In order to provide compliance officers with the appropriate tools, Global Risk Profile has developed a unique and robust measure of worldwide corruption in compliance with current legal requirements such as the  Foreign Corrupt Practices Act (FCPA), the Bribery Act and the recent French law No. 2016-1691 relative to transparency, the fight against corruption and the modernization of economic life, also referred to as “Sapin II“.

 

glass globe on water

Methodology

The Global Corruption Index is  composed of 42 variables constructed based on datasets that are exclusively borrowed from internationally recognized entities.

The GCI follows a strict methodology:

selection process

A number of criteria were considered during the selection process, detailed in the downloadable technical methodology

Missing data

The processing of missing data is handled on a case-by-case basis depending on the structure of the datasets.

    • In the case of time series datasets with visible trends, we proceed with a linear extrapolation from the five last available years. This method allows to estimating parameters based on real past values.
    • The second approach used is the method of the Last Observation Carried Forward (LOCF), which is a common statistical approach for time series data that consists in imputing the last available observation.
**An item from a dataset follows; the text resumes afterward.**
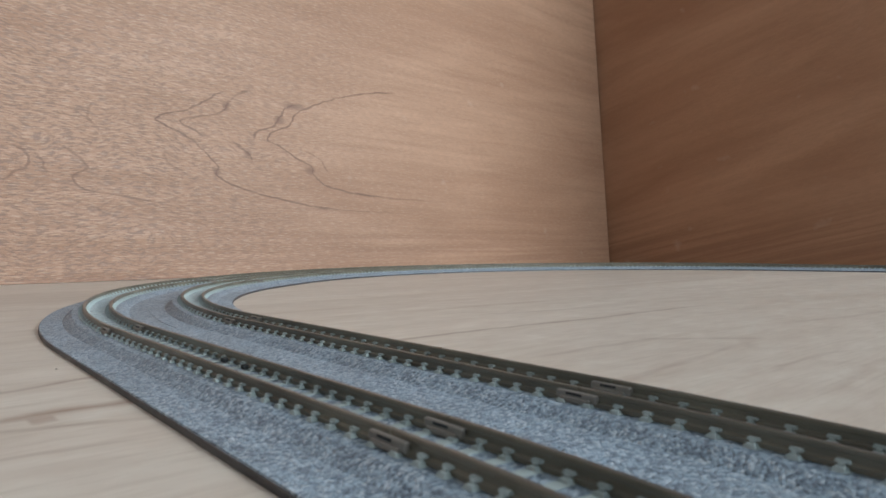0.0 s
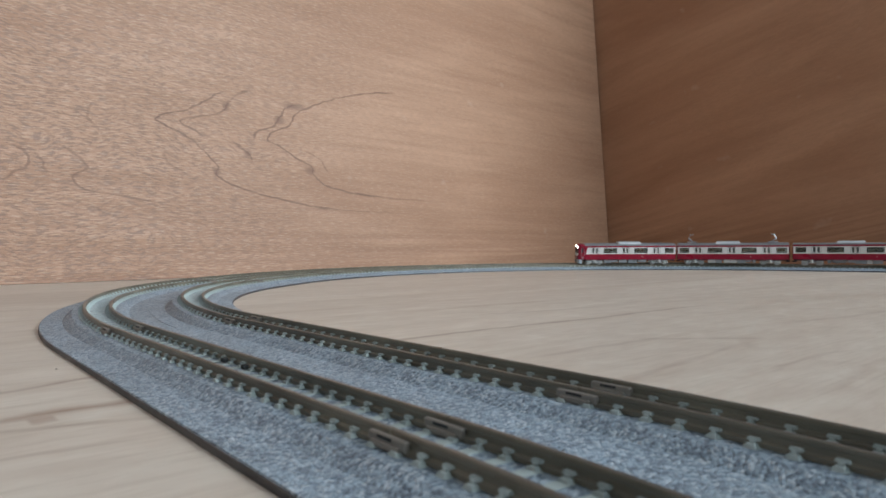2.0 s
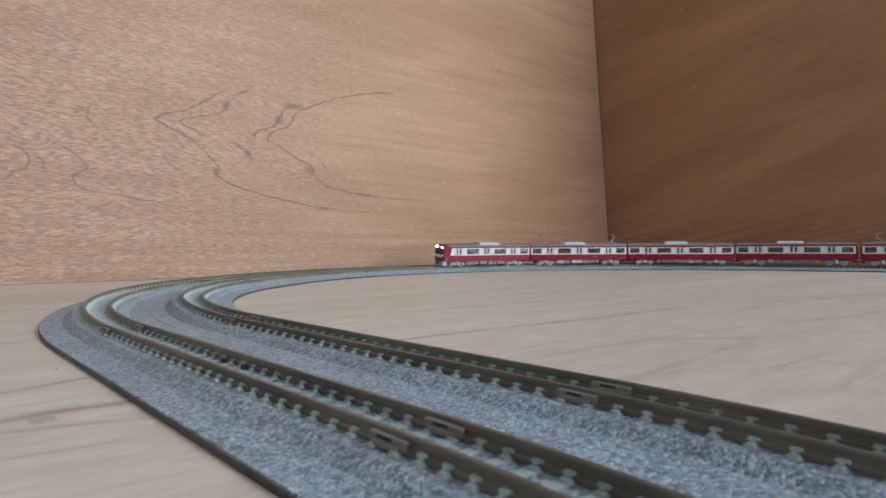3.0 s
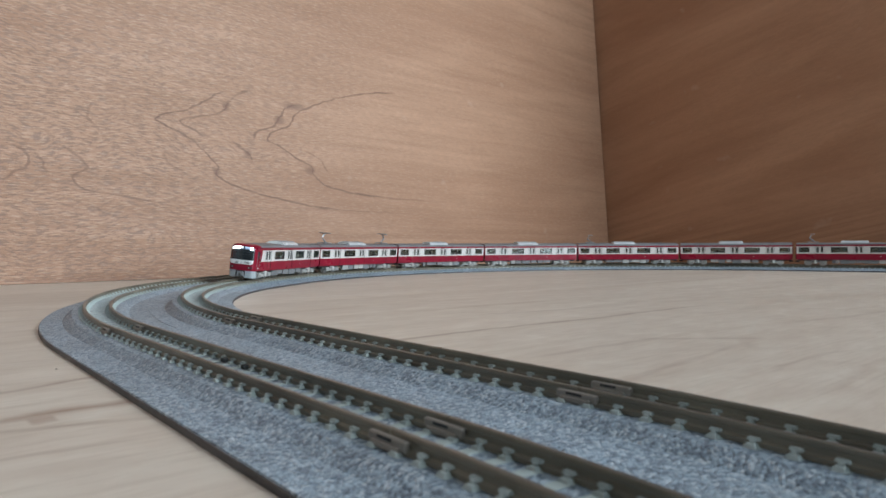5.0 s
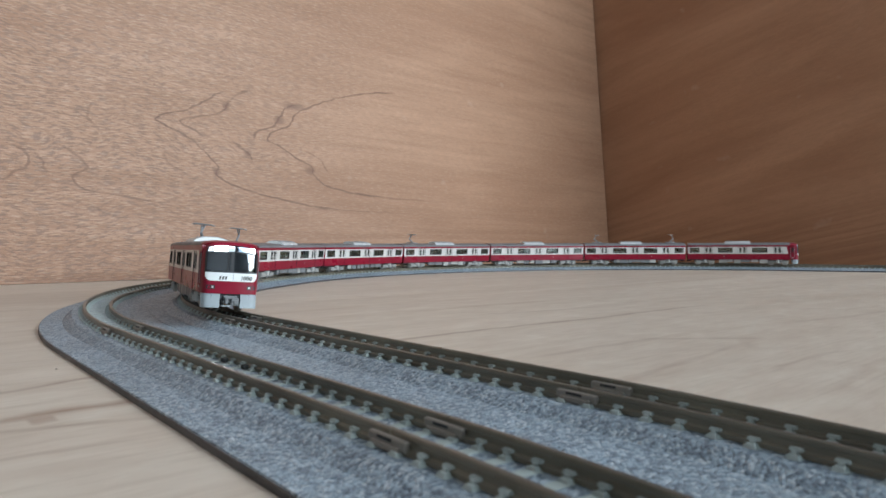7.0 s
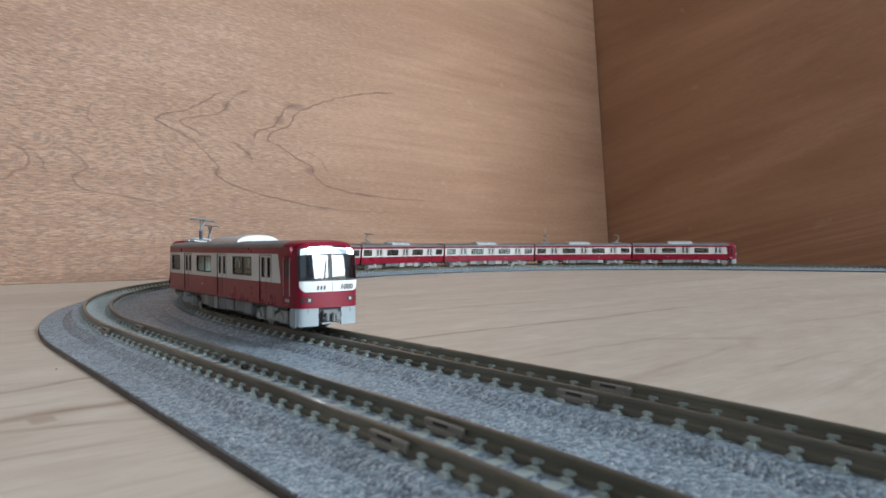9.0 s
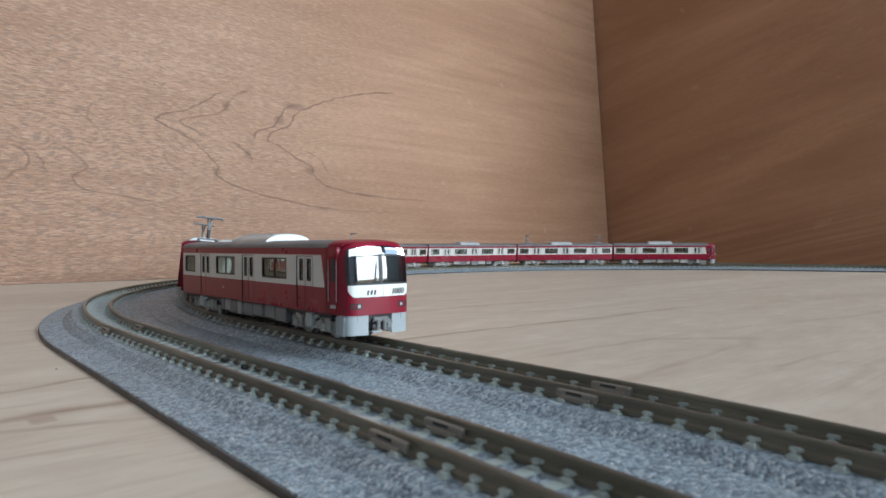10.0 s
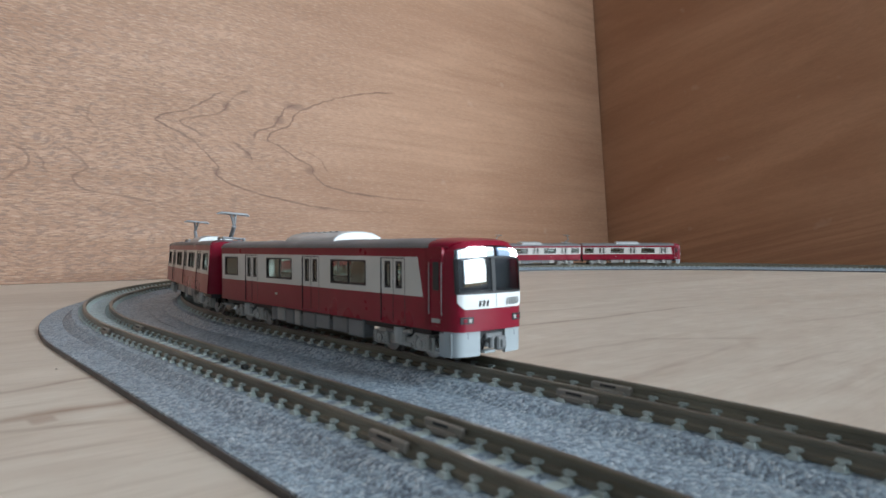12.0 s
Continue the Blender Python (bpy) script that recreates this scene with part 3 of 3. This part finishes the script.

Similar to the first method, only the last five available years are considered.
    • The last approach is that of multiple imputations through Predictive Mean Matching (PMM).  This approach allows us to preserve the distributions in the data and ensures that imputed values are plausible as it fills in values from real observations (Vink et al., 2014[1]). PMM provides a random value from a donor, based on the closeness of the regression-predicted values of the donor , with that of the recipient . This implies that linear regressions are not used to generate imputed values but rather to determine the donor (Schenker, N. & Taylor, J.M.G., 1996[2]).
 
[1] Vink, G., Frank, L. E., Pannekoek, J., and van Buuren, S. (2014). Predictive mean matching imputation of semicontinuous variables. Statistica Neerlandica. 68(1). 61-90
[2] Schenker, N., & Taylor, J. M. G. (1996). Partially parametric techniques for multiple imputation. Computational Statistics & Data Analysis, 22(4), 425–446
Case deletion

For some variables, no PMM imputation was performed and only true values were considered in the analysis. This is due to the structure of the data and the absence of correlation with other variables. In the case of a missing value, the algorithm proportionally redistributes the according weight to variables measuring the same indicator.

standardization

Aside from binary variables, all datasets were tested for skewness, then transformed and recoded if necessary. The mean and standard deviation is calculated and all variables are then standardized, to allow for a proper aggregation in the global scoring. Several normalization methods exist. The one used here is that of z-scores, which converts datasets to a common scale with a mean of zero and a standard deviation of one.

aggregation

The aggregation process converts all data points to a scale of 0-100, where 0 represents the lowest risk of corruption and white collar crimes, and 100 corresponds to the highest risk of corruption and white collar crimes. Each country’s global score is then calculated following the weights previously presented.

measure of uncertainty

Based on the n datasets obtained from the multiple imputation process, a standard error and a 90 percent confidence interval are calculated for each dataset to reflect the variance around the different scores.